UK couple face jail for killing six children

LONDON: Mick Philpott presented himself as an amiable rascal with an unorthodox lifestyle and a rambunctious brood of children — 17 in all, with five women.
The 56-year-old Englishman's ramshackle existence took a horrifying turn when he and his wife set a fire that killed six of the children, in an attention-grabbing plan that prosecutors said “went disastrously and tragically wrong.”
A judge said she would sentence Mick and Mairead Philpott Wednesday afternoon for the manslaughter of Jayden, Jessie, Jack, John, Jade and Duwayne, aged 5 to 13.
The May 2012 deaths and the twisting saga that ensued have horrified and fascinated Britain.
Before the fire, Mick Philpott was something of a local celebrity — nicknamed "Shameless Mick" after the television program about a disreputable working-class clan — who had appeared on a daytime talk show defending his lifestyle. In 2007, a Conservative lawmaker stayed at his home for a week as she filmed a critical documentary about the country's welfare system.
The trial furnished details of Mick Philpott's life with his 32-year-old wife, his girlfriend and as many as 11 children in a three-bedroom social housing property in Derby, central England. The jury — and the nation — heard of threesomes, of Philpott's controlling behavior, and of his claim that he had not washed for 12 weeks before the fire.
At times three adults and 11 children lived in the house, but shortly before the fire girlfriend Lisa Willis moved out, taking her five children. Mairead and Mick Philpott's five children and Mairead's 13-year-old son from a previous relationship remained in the home, and died in the blaze.
After the fire the Philpotts made an emotional televised appeal, with Mick describing how he had battled the flames to try to save his children.
But police soon grew suspicious of the couple's erratic behavior, and bugged a hotel room where they were staying. The jury was played recordings of Mick Philpott asking his wife: “Are you sticking to the story?”
The couple was arrested two weeks after the fire and charged with murder, later downgraded to manslaughter.
Prosecutors said the couple hatched a plan to start the gasoline-fuelled fire and then rescue the children, pinning blame on Willis, so Mick Philpott could gain advantage in a child custody battle.

The couple and a friend, Paul Mosley, were said to have planned to get all the children to sleep in one bedroom so that they could be rescued through a window when the fire started. Mosley was also convicted of manslaughter.
Prosecutor Richard Latham said the plan went wrong within minutes, because the fire was far bigger than expected and the father was unable to smash a window to get in.
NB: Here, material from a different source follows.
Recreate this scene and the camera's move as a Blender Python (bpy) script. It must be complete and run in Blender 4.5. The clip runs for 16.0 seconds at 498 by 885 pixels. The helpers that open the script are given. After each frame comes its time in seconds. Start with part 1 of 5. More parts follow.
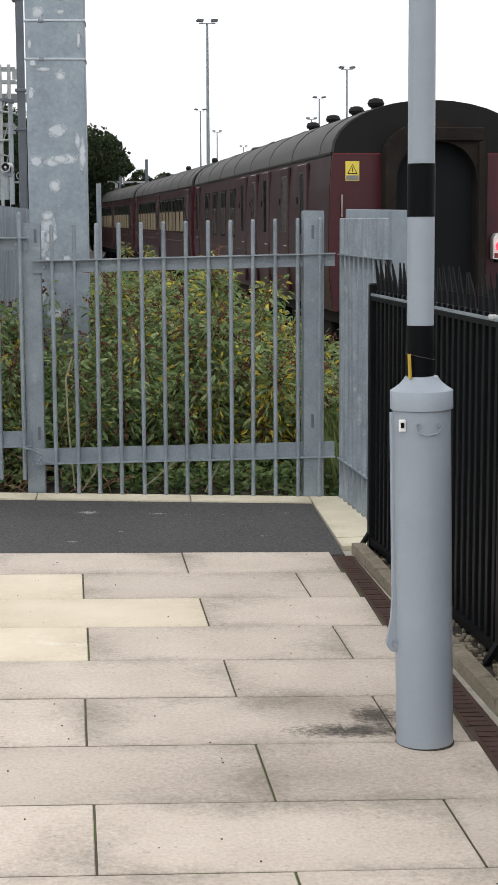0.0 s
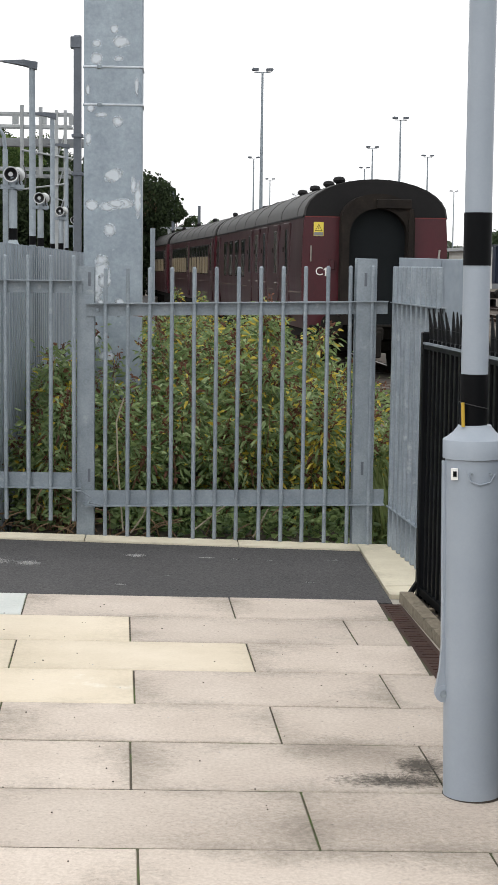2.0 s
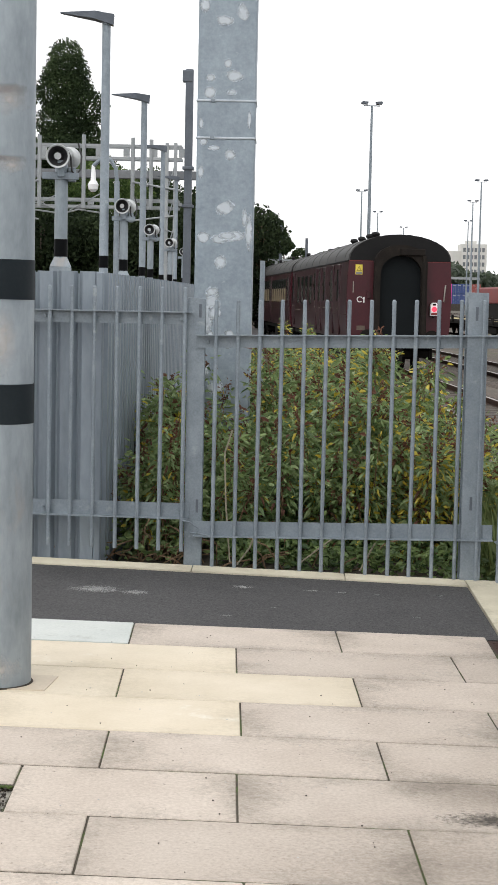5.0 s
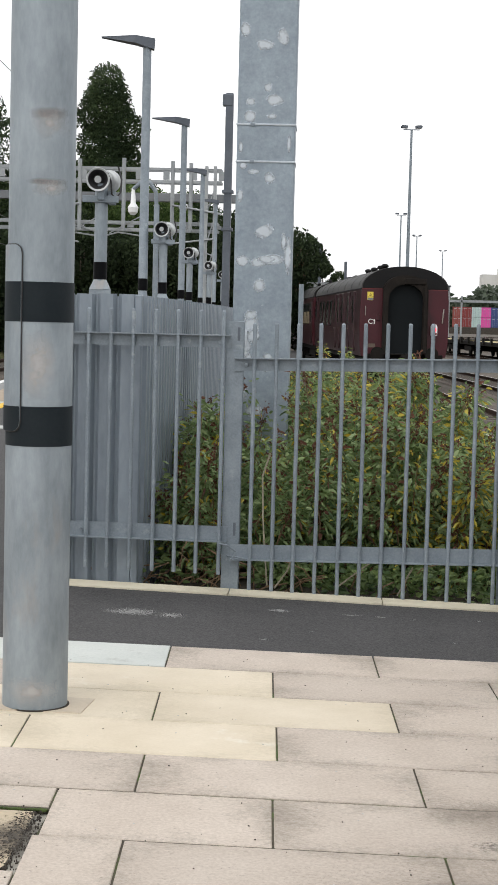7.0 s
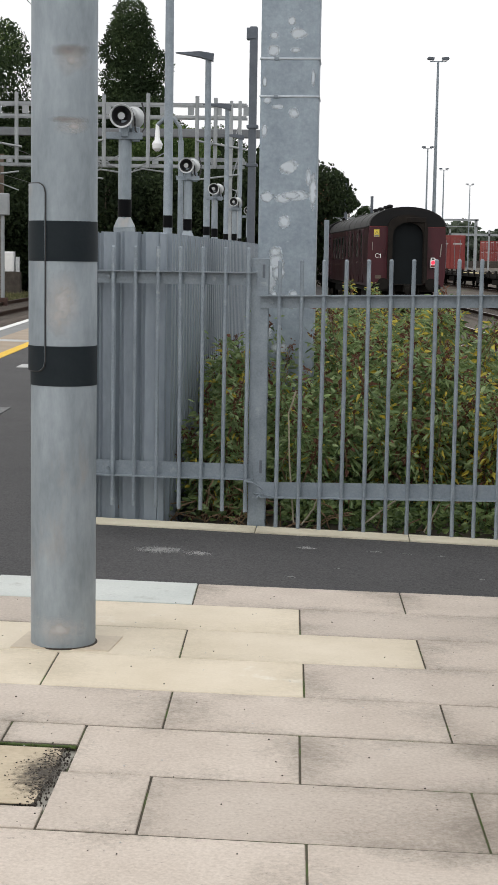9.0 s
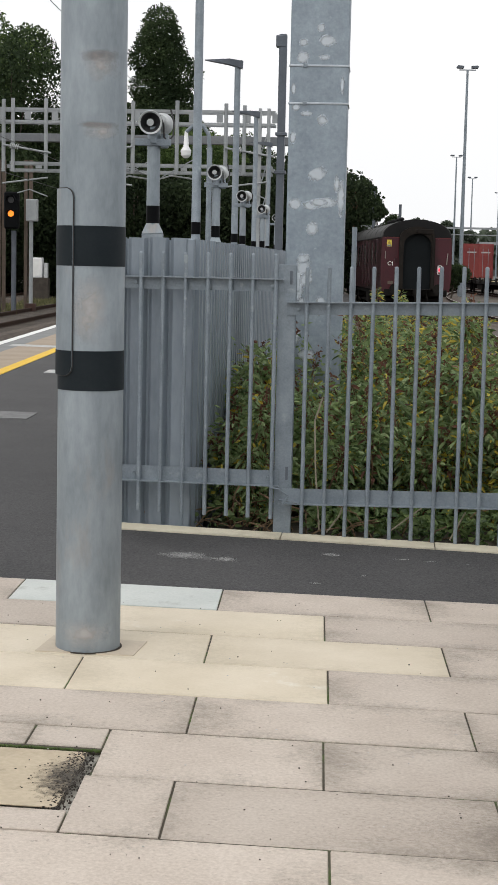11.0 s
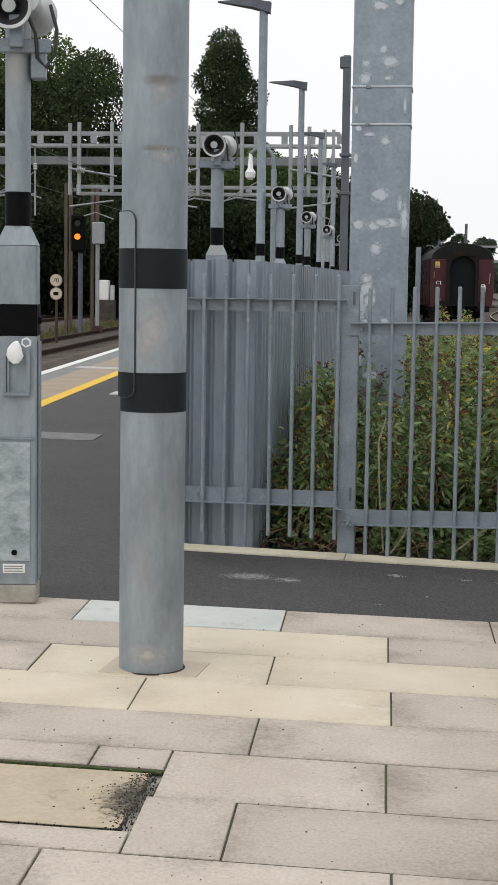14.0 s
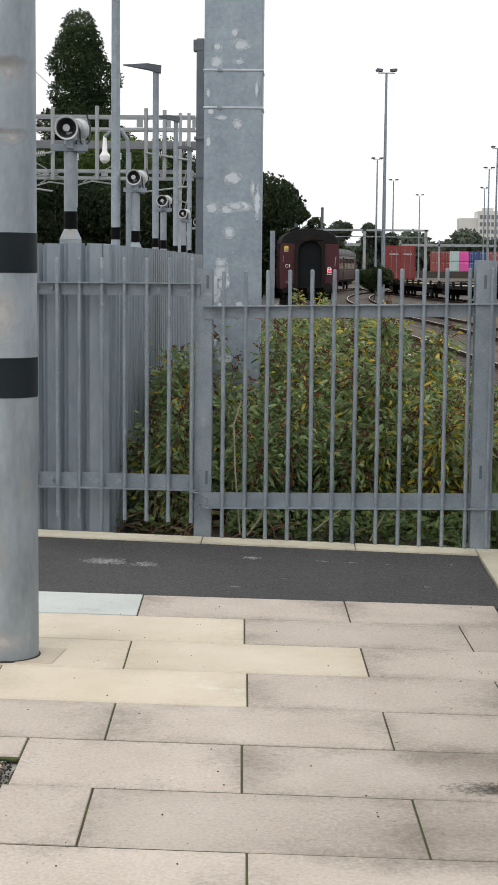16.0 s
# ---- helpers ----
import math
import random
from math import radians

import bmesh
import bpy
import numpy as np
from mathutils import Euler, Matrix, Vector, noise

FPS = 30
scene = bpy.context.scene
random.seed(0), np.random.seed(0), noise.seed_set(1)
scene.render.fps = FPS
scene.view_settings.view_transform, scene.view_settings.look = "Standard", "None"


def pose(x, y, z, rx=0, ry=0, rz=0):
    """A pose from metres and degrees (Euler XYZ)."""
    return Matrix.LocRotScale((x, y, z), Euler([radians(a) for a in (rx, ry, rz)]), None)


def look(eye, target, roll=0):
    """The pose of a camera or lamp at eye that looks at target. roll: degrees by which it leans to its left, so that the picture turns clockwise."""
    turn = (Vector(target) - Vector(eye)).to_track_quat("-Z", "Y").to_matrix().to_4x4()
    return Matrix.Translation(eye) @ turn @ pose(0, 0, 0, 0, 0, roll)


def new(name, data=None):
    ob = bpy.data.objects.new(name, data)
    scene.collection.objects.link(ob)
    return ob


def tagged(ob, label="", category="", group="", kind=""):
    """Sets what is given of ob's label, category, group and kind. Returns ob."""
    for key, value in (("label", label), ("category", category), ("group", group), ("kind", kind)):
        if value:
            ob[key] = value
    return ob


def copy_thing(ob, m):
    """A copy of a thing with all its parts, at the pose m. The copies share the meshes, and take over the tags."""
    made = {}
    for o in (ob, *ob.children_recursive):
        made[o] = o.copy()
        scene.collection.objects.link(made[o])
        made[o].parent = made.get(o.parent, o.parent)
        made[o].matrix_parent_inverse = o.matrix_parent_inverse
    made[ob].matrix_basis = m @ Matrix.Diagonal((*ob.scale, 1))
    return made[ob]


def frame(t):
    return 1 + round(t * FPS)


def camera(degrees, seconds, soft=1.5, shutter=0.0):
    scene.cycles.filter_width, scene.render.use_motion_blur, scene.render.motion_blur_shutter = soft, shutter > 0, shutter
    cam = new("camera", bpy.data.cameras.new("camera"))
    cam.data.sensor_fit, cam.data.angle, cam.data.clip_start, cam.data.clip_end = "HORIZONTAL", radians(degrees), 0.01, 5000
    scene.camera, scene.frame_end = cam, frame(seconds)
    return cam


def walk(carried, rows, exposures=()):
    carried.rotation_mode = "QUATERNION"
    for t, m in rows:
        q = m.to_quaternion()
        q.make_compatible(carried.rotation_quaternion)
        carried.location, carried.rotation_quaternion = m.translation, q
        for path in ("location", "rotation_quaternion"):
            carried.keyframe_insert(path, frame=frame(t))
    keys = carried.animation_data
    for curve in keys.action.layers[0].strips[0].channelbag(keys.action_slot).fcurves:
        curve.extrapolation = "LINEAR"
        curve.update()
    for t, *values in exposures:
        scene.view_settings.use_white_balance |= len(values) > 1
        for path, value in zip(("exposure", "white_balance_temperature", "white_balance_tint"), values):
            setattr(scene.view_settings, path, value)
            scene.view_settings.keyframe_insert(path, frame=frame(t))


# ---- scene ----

"It was started as a result of a plan between the three of them to turn family court proceedings in Mr. Philpott's favor," said Crown Prosecution Service adviser Samantha Shallow. "It was a plan that went disastrously and tragically wrong."
Steve Cotterill, assistant chief constable of Derbyshire Constabulary, said it had been "one of, if not the most upsetting cases any of us has ever investigated."
"Six young children lost their lives needlessly in a fire and all our efforts have been focused on getting justice for those children," he said.
The jury was not told that Mick Philpott had a previous conviction for attempted murder, for stabbing a former girlfriend and her mother when he was 21.
The conviction of the couple was front-page news in Britain, with publications seeing all manner of social ills reflected in Mick Philpott's moustached face.
For the liberal Guardian, he was "a control freak whose domestic violence went unchecked." For the conservative Daily Mail he was "a vile product of welfare UK" To the tabloid Daily Mirror he was simply "pure evil."
"He was the sort of person who gives compassion and public support a bad name," said lawmaker Margaret Beckett, who represents Philpott's constituency in Parliament.
"I wished he lived in somebody else's constituency, if that doesn't sound a ridiculous thing to say," she told the BBC. "He wasn't somebody you wanted to be responsible for in any way."